Молодой богатырь ГаргантюаВ народе бытует мнение, что ребёнок – это чистый лист бумаги. То есть всё якобы зависит от воспитания. Каким ты его воспитаешь – таким и вырастет. Да, но как же гены, наследственность? Ведь ребёнку передаются от предков не только цвет глаз и волос, форма носа, разрез глаз, но и темперамент, свойства характера. И всё это проявляется с самого раннего возраста. Ярким подтверждением тому служит мой племянник, Данька.

Когда он был маленьким, я звал его Медведко. Очень уж он был похож на маленького шкодливого медвежонка. Ещё он был похож на борца или штангиста в миниатюре, поэтому я также называл его молодым богатырём Гаргантюа.

Больше всего Данькин отец, а мой брат Василий боялся, что Данька станет новым «вождём краснокожих». Примерно таким, какого описал в своей новелле О.Генри. И для этих опасений были самые веские основания.

А дело в том, что с самого раннего возраста Данька отличался необыкновенной шкодливостью. Доходило до того, что нам просто неловко было брать его с собой в клуб, кинотеатр или другое публичное место.

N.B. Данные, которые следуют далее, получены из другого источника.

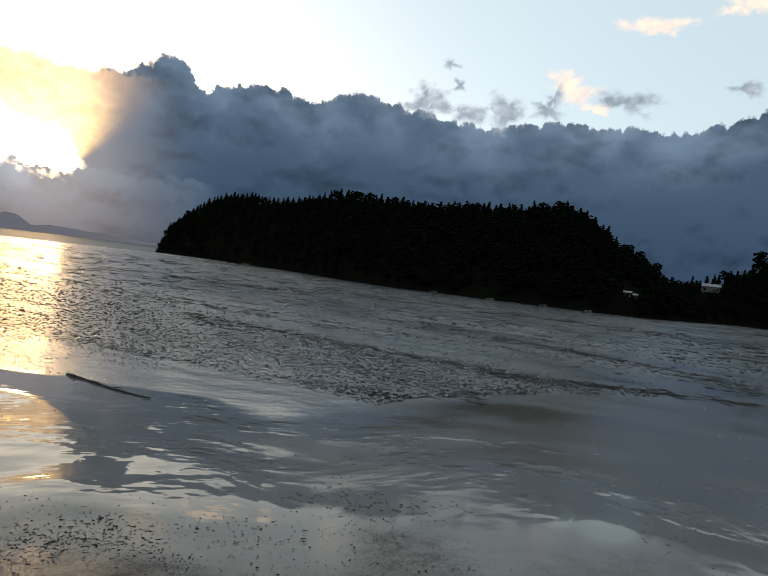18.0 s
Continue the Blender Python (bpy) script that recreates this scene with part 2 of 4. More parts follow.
    if hook:
        # painted in: sunlight soaking through thin cloud, a sun ray parting it from the dark tower
        angle = t.math("ARCTAN2", t.math("SUBTRACT", el, 4.4), t.math("SUBTRACT", az, 10.3))
        shafts = t.noise(t.math("MULTIPLY", angle, 3.0), 1.6, 1.5, 0.4)
        soak = t.step(t.math("ADD", far, t.math("MULTIPLY", t.math("SUBTRACT", t.noise(bent, 0.55, 3, 0.5), 0.5), 5.0)), 1.6, 8.5, 1.0, 0.0)
        glow = t.mix(soak, (0.95, 0.63, 0.41), (2.2, 1.42, 0.64))
        glow = t.add(1.0, glow, t.mix(t.math("ADD", 0.98, t.math("MULTIPLY", lit, 1.7)), (0, 0, 0), (1, 1, 1)), "MULTIPLY")
        glow = t.mix(t.step(t.math("ADD", az, t.math("MULTIPLY", big, 3.0)), 11.5, 16.5), glow, (0.24, 0.20, 0.19))
        parted = t.step(t.math("ADD", angle, t.math("MULTIPLY", t.math("SUBTRACT", shafts, 0.5), 0.35)), 0.62, 1.12)
        body = t.mix(t.math("MULTIPLY", parted, 0.98), body, glow)
    emit = t.n.new("ShaderNodeEmission")
    t.put(emit.inputs[0], body)
    clear = t.n.new("ShaderNodeBsdfTransparent")
    both = t.n.new("ShaderNodeMixShader")
    veil = t.math("ADD", t.value("veil"), t.math("MULTIPLY", t.math("SUBTRACT", big, 0.5), 0.8))
    t.put(both.inputs[0], t.math("MULTIPLY", t.step(fray, -0.10, 0.42 if hook else 0.12), t.step(veil, 0.15, 0.85)))
    t.l.new(clear.outputs[0], both.inputs[1])
    t.l.new(emit.outputs[0], both.inputs[2])
    t.l.new(both.outputs[0], t.out.inputs["Surface"])
    t.mat.cycles.emission_sampling = "NONE"
    return t.mat


CLOUD = cloud_material("backlit_cloud")
HOOK = cloud_material("sunlit_cloud_edge", hook=True)


def small_cloud_material(name, lit, grey, soft=0.15, thick=0.95):
    t = Tree(name)
    p = t.uv("sky")
    deep = t.value("deep")
    n = t.noise(p, 0.8, 5, 0.6, 0.35, 0.65)
    emit = t.n.new("ShaderNodeEmission")
    t.put(emit.inputs[0], t.mix(n, lit, grey))
    clear = t.n.new("ShaderNodeBsdfTransparent")
    both = t.n.new("ShaderNodeMixShader")
    edge = t.math("SUBTRACT", deep, t.math("MULTIPLY", t.noise(t.place(p, size=(0.9, 1.15, 1)), 1.1, 6, 0.6, warp=0.5), 1.9))
    t.put(both.inputs[0], t.step(edge, -0.55, soft, 0.0, thick))
    t.l.new(clear.outputs[0], both.inputs[1])
    t.l.new(emit.outputs[0], both.inputs[2])
    t.l.new(both.outputs[0], t.out.inputs["Surface"])
    t.mat.cycles.emission_sampling = "NONE"
    return t.mat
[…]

Возьмёшь, бывало, в клуб на концерт. Сначала он вроде бы спокойно сидит у меня на руках, с интересом смотрит на сцену. И вдруг я вижу, что выражение его лица меняется, становится каким-то шкодливым. Ну, думаю, сейчас что-нибудь отмочит! И точно: Данька хватает своими маленькими, но очень сильными ручонками впереди сидящих женщин за платки и изо всех сил дёргает. В таких случаях приходилось извиняться и уходить домой, прервав просмотр на самом интересном месте.

Как только Данька подрос и начал самостоятельно бродить по дому, пришлось переложить все книги и грампластинки на не досягаемую для него высоту. В противном случае он до них добирался, пластинки с грохотом разбивал об пол, а книги рвал на части своими сильными ручонками. Всё это проделывал с явным удовольствием.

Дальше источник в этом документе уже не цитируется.